--- Start ---

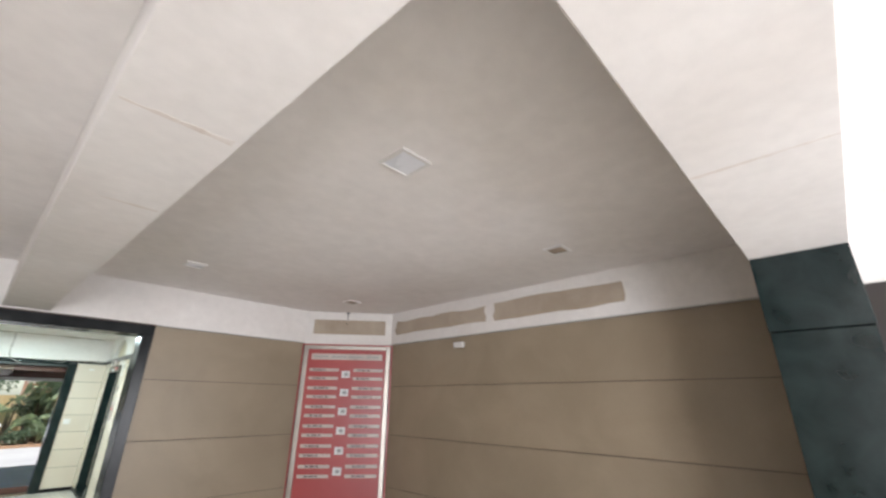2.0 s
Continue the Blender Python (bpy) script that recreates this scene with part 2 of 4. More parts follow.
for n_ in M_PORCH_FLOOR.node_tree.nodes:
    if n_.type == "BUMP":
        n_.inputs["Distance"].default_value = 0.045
M_MAROON = surf("maroon_painted_concrete", (0.085, 0.036, 0.027), (0.125, 0.056, 0.042), 1.2, 40, 0.6, 0.15)
M_PORCH_CEIL = surf("pink_white_soffit_paint", (0.74, 0.68, 0.67), (0.80, 0.75, 0.74), 0.8, 30, 0.8, 0.03)
M_GLASS = glass("clear_glass", (0.97, 0.98, 0.97))
M_GLASS_DOOR = glass("clear_door_glass", (0.96, 0.97, 0.96))
M_GLASS_GREEN = glass("green_tinted_glass", (0.67, 0.72, 0.645))
M_CABLE = surf("painted_cable", (0.30, 0.275, 0.25), (0.40, 0.37, 0.34), 5, 90, 0.6, 0.1)


# ---- building helpers ----
def bx(bm, x0, x1, y0, y1, z0, z1, bevel=0.0):
    r = bmesh.ops.create_cube(bm, size=1)
    m = Matrix.Translation(((x0 + x1) / 2, (y0 + y1) / 2, (z0 + z1) / 2)) @ Matrix.Diagonal((abs(x1 - x0), abs(y1 - y0), abs(z1 - z0), 1))
    bmesh.ops.transform(bm, matrix=m, verts=r["verts"])
    if bevel:
        edges = {e for v in r["verts"] for e in v.link_edges}
        bmesh.ops.bevel(bm, geom=list(edges), offset=bevel, segments=2, affect="EDGES", profile=0.5)
    return bm


def cyl(bm, a, b, r0, r1=None, seg=14):
    a, b = Vector(a), Vector(b)
    d = b - a
    m = Matrix.Translation((a + b) / 2) @ d.to_track_quat("Z", "Y").to_matrix().to_4x4()
    bmesh.ops.create_cone(bm, cap_ends=True, segments=seg, radius1=r0, radius2=r0 if r1 is None else r1, depth=d.length, matrix=m)
    return bm


def ball(bm, at, r, seg=12, squash=(1, 1, 1)):
    m = Matrix.Translation(at) @ Matrix.Diagonal((*squash, 1))
    bmesh.ops.create_uvsphere(bm, u_segments=seg, v_segments=seg // 2 + 2, radius=r, matrix=m)
    return bm


def sheet(bm, outline, z0, z1):
    """A flat slab with the given outline in x and y."""
    top = [bm.verts.new((x, y, z1)) for x, y in outline]
    low = [bm.verts.new((x, y, z0)) for x, y in outline]
    bm.faces.new(top)
    bm.faces.new(low[::-1])
    k = len(outline)
    for i in range(k):
        bm.faces.new((top[i], low[i], low[(i + 1) % k], top[(i + 1) % k]))
    bmesh.ops.recalc_face_normals(bm, faces=bm.faces)
    return bm


def mesh_of(bm, material, smooth=False):
    me = bpy.data.meshes.new("mesh")
    for f in bm.faces:
        f.smooth = smooth
    bm.to_mesh(me)
    bm.free()
    me.materials.append(material)
    return me


def part(name, bm, material, parent=None, label="", smooth=False):
    ob = new(name, mesh_of(bm, material, smooth))
    if parent is not None:
        ob.parent = parent
    if label:
        ob["label"] = label
    return ob


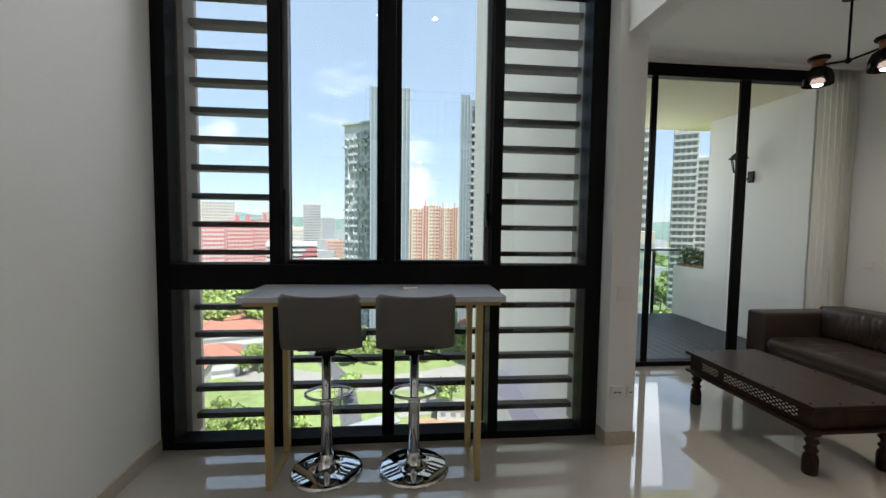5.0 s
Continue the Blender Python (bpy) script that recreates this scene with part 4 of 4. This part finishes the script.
for x0, x1 in ((1.62, 2.88), (2.92, 4.13), (4.17, 4.66)):
    part("pane", raw((x0, x1, 10.475, 10.485, 0.05, 1.05)), RAILGLASS, gr).visible_shadow = False
single("balcony_downlight", lathe([(0.09, 0), (0.09, -0.11), (0.08, -0.115)], 2.55, 9.4, 3.02, 20), BROWNBLACK, "dark surface-mounted balcony lamp", "ceiling lamp")

lan = thing("wall_lantern", (4.48, 8.97, 2.2), "black wall lantern with glass panes", "wall lantern")
LX, LY = 4.28, 8.97
part("wall_rose", raw((4.455, 4.479, LY - 0.045, LY + 0.045, 2.05, 2.20), bev=0.008), BLACK, lan)
part("bracket", tube([(4.46, LY, 2.13), (4.40, LY, 2.09), (4.33, LY, 2.10), (LX, LY, 2.17)], 0.011), BLACK, lan)
part("pan", lathe([(0.02, 0), (0.055, 0.02), (0.055, 0.03)], LX, LY, 2.16, 6), BLACK, lan)
part("lamp_glass", lathe([(0.05, 0.03), (0.085, 0.20)], LX, LY, 2.16, 6), RAILGLASS, lan)
for k in range(6):
    a = 2 * math.pi * k / 6
    part("bar", tube([(LX + 0.052 * math.cos(a), LY + 0.052 * math.sin(a), 2.19), (LX + 0.087 * math.cos(a), LY + 0.087 * math.sin(a), 2.36)], 0.005, 5), BLACK, lan)
part("roof", lathe([(0.115, 0.195), (0.10, 0.21), (0.04, 0.275), (0.015, 0.29), (0.018, 0.31), (0.0, 0.345)], LX, LY, 2.16, 12), BLACK, lan)

egg = thing("egg_chair", (2.2, 9.5, 0), "black wicker hanging egg chair with a green cushion", "hanging chair")
EX, EY, EZ = 2.15, 9.55, 1.12
part("foot_ring", tube([(EX + 0.48 * math.cos(a), EY + 0.48 * math.sin(a), 0.03) for a in [i * math.pi / 16 for i in range(32)]], 0.025, 8, closed=True), BLACK, egg)
part("foot_ring", tube([(EX + 0.30 * math.cos(a), EY + 0.30 * math.sin(a), 0.05) for a in [i * math.pi / 16 for i in range(32)]], 0.016, 8, closed=True), BLACK, egg)
part("mast", tube([(EX - 0.05, EY + 0.48, 0.03), (EX - 0.05, EY + 0.52, 0.8), (EX - 0.05, EY + 0.46, 1.6), (EX - 0.03, EY + 0.25, 1.95), (EX, EY, 1.92)], 0.024, 8), BLACK, egg)
bm = bmesh.new()
def egg_at(lat, lon):
    r = 0.42 * math.cos(lat) * (1 - 0.12 * math.sin(lat))
    return (EX + r * math.cos(lon), EY + r * 0.9 * math.sin(lon), EZ + 0.60 * math.sin(lat))
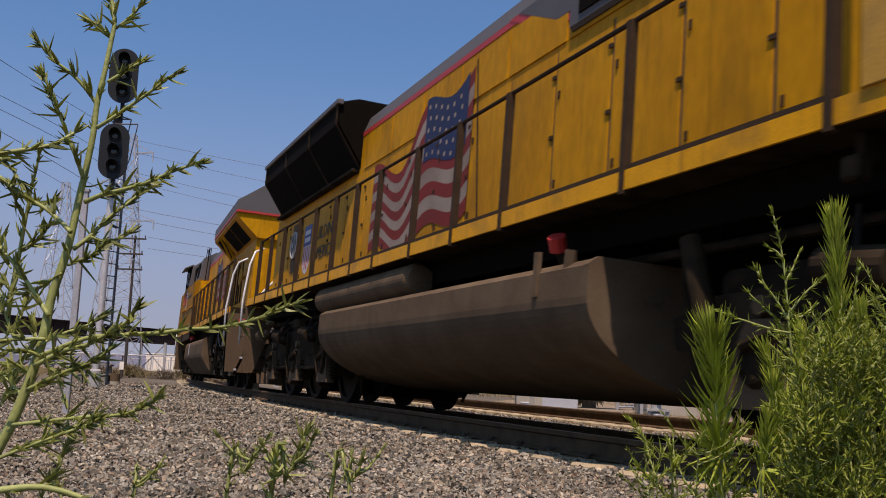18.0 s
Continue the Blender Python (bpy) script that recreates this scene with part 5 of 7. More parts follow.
def truck(t, cx, k):
    d = 1 if cx > 0 else -1
    ax = [cx - 1.85, cx, cx + 1.85]
    for x in ax:
        WHEELS.append((wheelset(t, x), k, 1))
        # black motor casing: the shade between the wheels is painted in
        part("traction_motor", M().cyl((x - 0.72 * d, -0.55, 0.50), (x - 0.72 * d, 0.55, 0.50), 0.36, 14).box(*sorted((x - 0.95 * d, x - 0.12 * d)), -0.5, 0.5, 0.22, 0.72, 0.05), BLACK, t, "traction motor between the wheels, blackened for shade")
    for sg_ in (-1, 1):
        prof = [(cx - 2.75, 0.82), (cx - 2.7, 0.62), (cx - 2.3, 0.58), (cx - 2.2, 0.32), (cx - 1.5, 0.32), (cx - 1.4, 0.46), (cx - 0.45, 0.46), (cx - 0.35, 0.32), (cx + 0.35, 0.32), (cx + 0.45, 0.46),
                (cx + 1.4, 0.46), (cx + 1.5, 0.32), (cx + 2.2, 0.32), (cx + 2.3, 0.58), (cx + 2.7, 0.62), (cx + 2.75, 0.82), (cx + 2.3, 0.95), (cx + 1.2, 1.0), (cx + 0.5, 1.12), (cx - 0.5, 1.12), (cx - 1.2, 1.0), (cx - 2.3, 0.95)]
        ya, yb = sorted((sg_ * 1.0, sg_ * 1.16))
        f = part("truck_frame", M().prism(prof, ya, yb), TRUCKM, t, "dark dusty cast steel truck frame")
        for x in ax:
            ya, yb = sorted((sg_ * 1.1, sg_ * 1.22))
            m = M().prism([(x - 0.27, 0.27), (x + 0.27, 0.27), (x + 0.25, 0.38), (x + 0.15, 0.7), (x + 0.1, 0.78), (x - 0.1, 0.78), (x - 0.15, 0.7), (x - 0.25, 0.38)], ya, yb)
            part("journal_box", m, PLATE, f, "dusty journal box")
            part("axle_cap", M().ring([(0.001, sg_ * 1.26), (0.12, sg_ * 1.26), (0.15, sg_ * 1.22), (0.15, sg_ * 1.2)], 14, "y", (x, 0, 0.53)), TRUCKM, f)
            bolts = M()
            for q in range(5):
                a = q * 1.257
                bolts.cyl((x + 0.09 * math.cos(a), sg_ * 1.25, 0.53 + 0.09 * math.sin(a)), (x + 0.09 * math.cos(a), sg_ * 1.275, 0.53 + 0.09 * math.sin(a)), 0.016, 6)
            tagged(part("cap_bolts", bolts, TRUCKM, f), kind="stuff")
            for dx in (-0.38, 0.38):
                sp = M()
                for q in range(5):
                    sp.ring([(0.05, q * 0.055), (0.085, q * 0.055 + 0.02), (0.05, q * 0.055 + 0.04)], 10, "z", (x + dx, sg_ * 1.14, 0.36))
                part("spring", sp, TRUCKM, f)
        for x in (cx - 1.0, cx + 1.0):
            m = M().cyl((x - 0.28, sg_ * 1.28, 1.02), (x + 0.18, sg_ * 1.28, 0.98), 0.105, 18).cyl((x + 0.18, sg_ * 1.28, 0.98), (x + 0.42, sg_ * 1.28, 0.94), 0.04, 8)
            m.box(x - 0.1, x + 0.1, min(sg_ * 1.1, sg_ * 1.3), max(sg_ * 1.1, sg_ * 1.3), 0.9, 1.05)
            part("brake_cylinder", m, TRUCKM, f, "dusty brake cylinder with rod")
            part("brake_lever", M().tube([(x + 0.45, sg_ * 1.24, 1.05), (x + 0.5, sg_ * 1.24, 0.6), (x + 0.58, sg_ * 1.2, 0.3)], 0.022, 6).box(x + 0.45, x + 0.7, min(sg_ * 1.0, sg_ * 1.2), max(sg_ * 1.0, sg_ * 1.2), 0.2, 0.5, 0.03), TRUCKM, f)
        for x in (cx - 0.93, cx + 0.93):
            part("brake_rod", M().tube([(x - 0.75, sg_ * 1.2, 0.5), (x, sg_ * 1.22, 0.47), (x + 0.75, sg_ * 1.2, 0.5)], 0.022, 6), TRUCKM, f)
            part("frame_web", M().box(x - 0.22, x + 0.22, min(sg_ * 1.15, sg_ * 1.19), max(sg_ * 1.15, sg_ * 1.19), 0.68, 0.9, 0.02), TRUCKM, f)
            part("cable_loop", M().tube([(x - 0.3, sg_ * 1.1, 1.36), (x - 0.2, sg_ * 1.22, 1.1), (x, sg_ * 1.26, 0.98), (x + 0.2, sg_ * 1.22, 1.1), (x + 0.3, sg_ * 1.1, 1.36)], 0.02, 6), HOSE, f, "hanging black cable")
        for x in ax:
            for dx in (-0.58, 0.58):
                part("brake_shoe", M().prism([(x + dx * 0.94, 0.3), (x + dx * 1.08, 0.3), (x + dx * 1.12, 0.78), (x + dx * 0.98, 0.78)], min(sg_ * 0.68, sg_ * 0.86), max(sg_ * 0.68, sg_ * 0.86)), TRUCKM, f)
            part("axle_link", M().cyl((x - 0.06, sg_ * 1.28, 0.62), (x + 0.3, sg_ * 1.28, 0.72), 0.035, 8), TRUCKM, f)
            part("pedestal_bolt", M().cyl((x, sg_ * 1.16, 0.86), (x, sg_ * 1.22, 0.86), 0.06, 8), UNDER, f)
        part("lift_lug", M().box(cx - 0.2, cx + 0.2, min(sg_ * 1.1, sg_ * 1.28), max(sg_ * 1.1, sg_ * 1.28), 1.1, 1.28, 0.04), TRUCKM, f)
        part("damper", M().tube([(cx - 2.4 * d, sg_ * 1.3, 1.3), (cx - 2.2 * d, sg_ * 1.3, 0.75)], 0.07, 10).tube([(cx - 2.2 * d, sg_ * 1.3, 0.75), (cx - 2.12 * d, sg_ * 1.3, 0.5)], 0.035, 8), TRUCKM, f)
        part("sand_pipe", M().tube([(cx + 2.9, sg_ * 1.0, 1.4), (cx + 2.85, sg_ * 0.95, 0.8), (cx + 2.5, sg_ * 0.78, 0.15)], 0.022, 6), TRUCKM, f)
        part("sand_pipe", M().tube([(cx - 2.9, sg_ * 1.0, 1.4), (cx - 2.85, sg_ * 0.95, 0.8), (cx - 2.5, sg_ * 0.78, 0.15)], 0.022, 6), TRUCKM, f)
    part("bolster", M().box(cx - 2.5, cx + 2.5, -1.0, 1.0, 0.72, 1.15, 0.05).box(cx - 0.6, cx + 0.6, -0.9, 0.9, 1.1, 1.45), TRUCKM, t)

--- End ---

__BRIEF__
Copy nothing past the line containing "90, 0.6, 0.1)": reproduce every line from the start of the records up to it, skipping pictures.

__COMPLETED TASK__
2.0 s
Continue the Blender Python (bpy) script that recreates this scene with part 2 of 4. More parts follow.
for n_ in M_PORCH_FLOOR.node_tree.nodes:
    if n_.type == "BUMP":
        n_.inputs["Distance"].default_value = 0.045
M_MAROON = surf("maroon_painted_concrete", (0.085, 0.036, 0.027), (0.125, 0.056, 0.042), 1.2, 40, 0.6, 0.15)
M_PORCH_CEIL = surf("pink_white_soffit_paint", (0.74, 0.68, 0.67), (0.80, 0.75, 0.74), 0.8, 30, 0.8, 0.03)
M_GLASS = glass("clear_glass", (0.97, 0.98, 0.97))
M_GLASS_DOOR = glass("clear_door_glass", (0.96, 0.97, 0.96))
M_GLASS_GREEN = glass("green_tinted_glass", (0.67, 0.72, 0.645))
M_CABLE = surf("painted_cable", (0.30, 0.275, 0.25), (0.40, 0.37, 0.34), 5, 90, 0.6, 0.1)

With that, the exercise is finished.